Written request ▸ Reproduce the listing below in full and without alteration, apart from its pictures.

---

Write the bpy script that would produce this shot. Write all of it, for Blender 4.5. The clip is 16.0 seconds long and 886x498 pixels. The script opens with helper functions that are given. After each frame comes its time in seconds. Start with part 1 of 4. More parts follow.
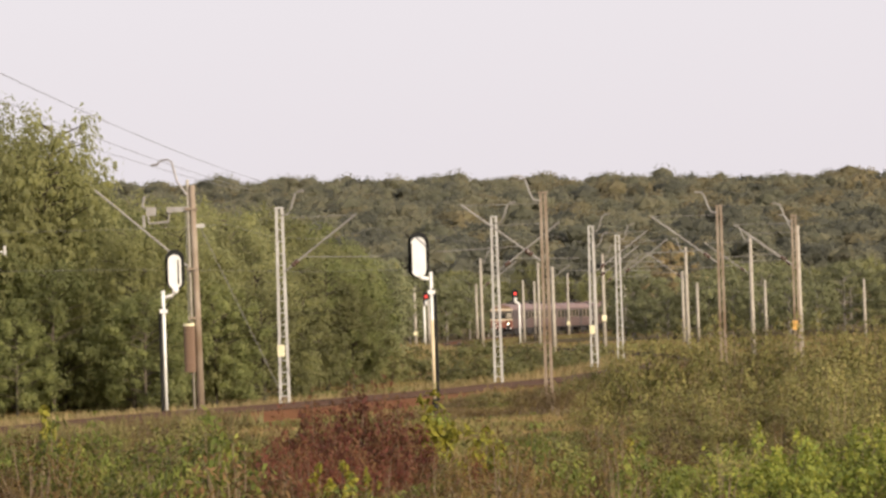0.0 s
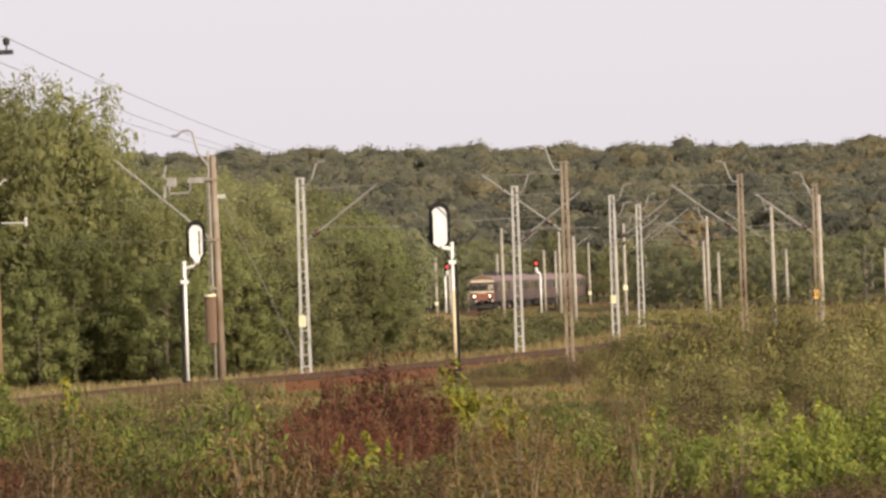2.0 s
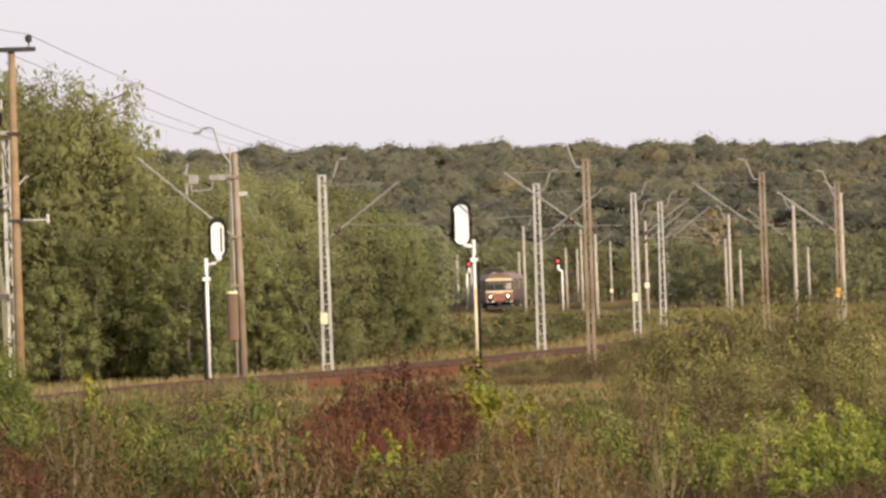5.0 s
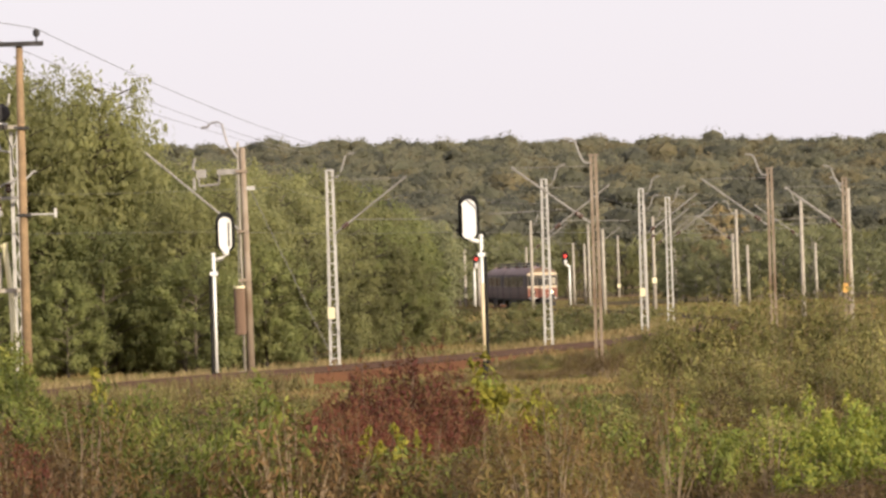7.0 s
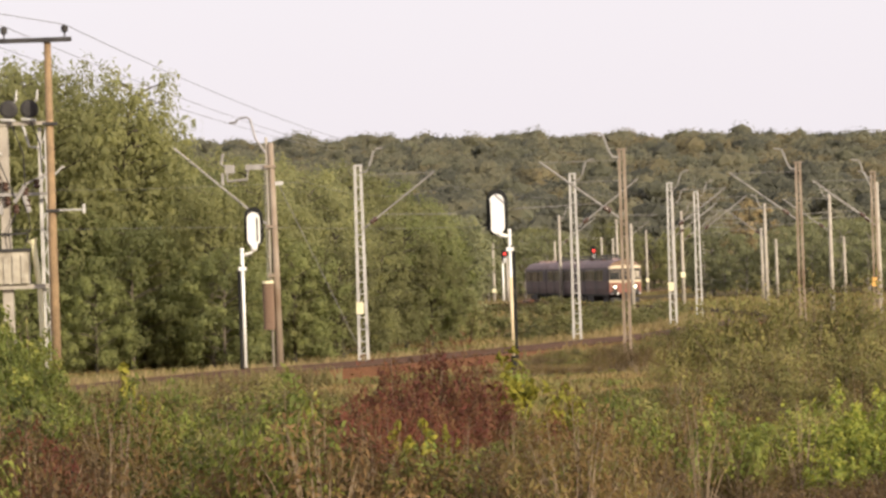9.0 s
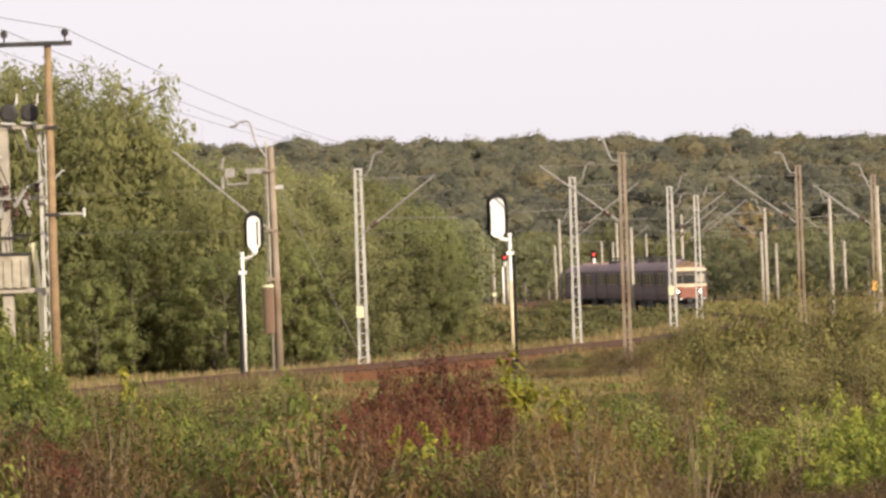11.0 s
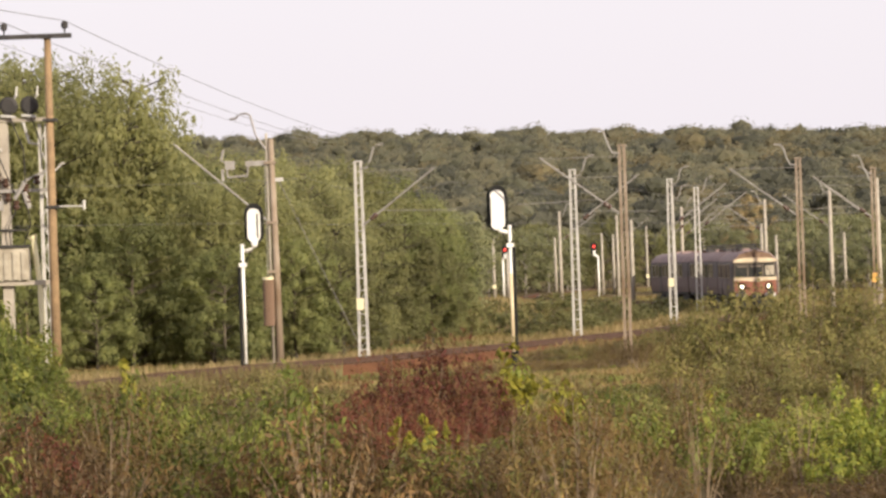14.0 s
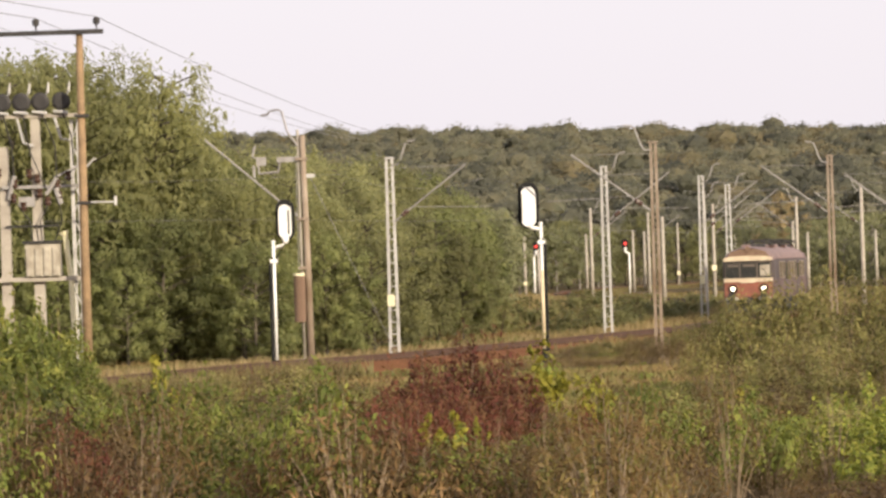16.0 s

---

Expected answer ▸
Write the bpy script that would produce this shot. Write all of it, for Blender 4.5. The clip is 16.0 seconds long and 886x498 pixels. The script opens with helper functions that are given. After each frame comes its time in seconds. Start with part 1 of 4. More parts follow.
0.0 s
2.0 s
5.0 s
7.0 s
9.0 s
11.0 s
14.0 s
16.0 s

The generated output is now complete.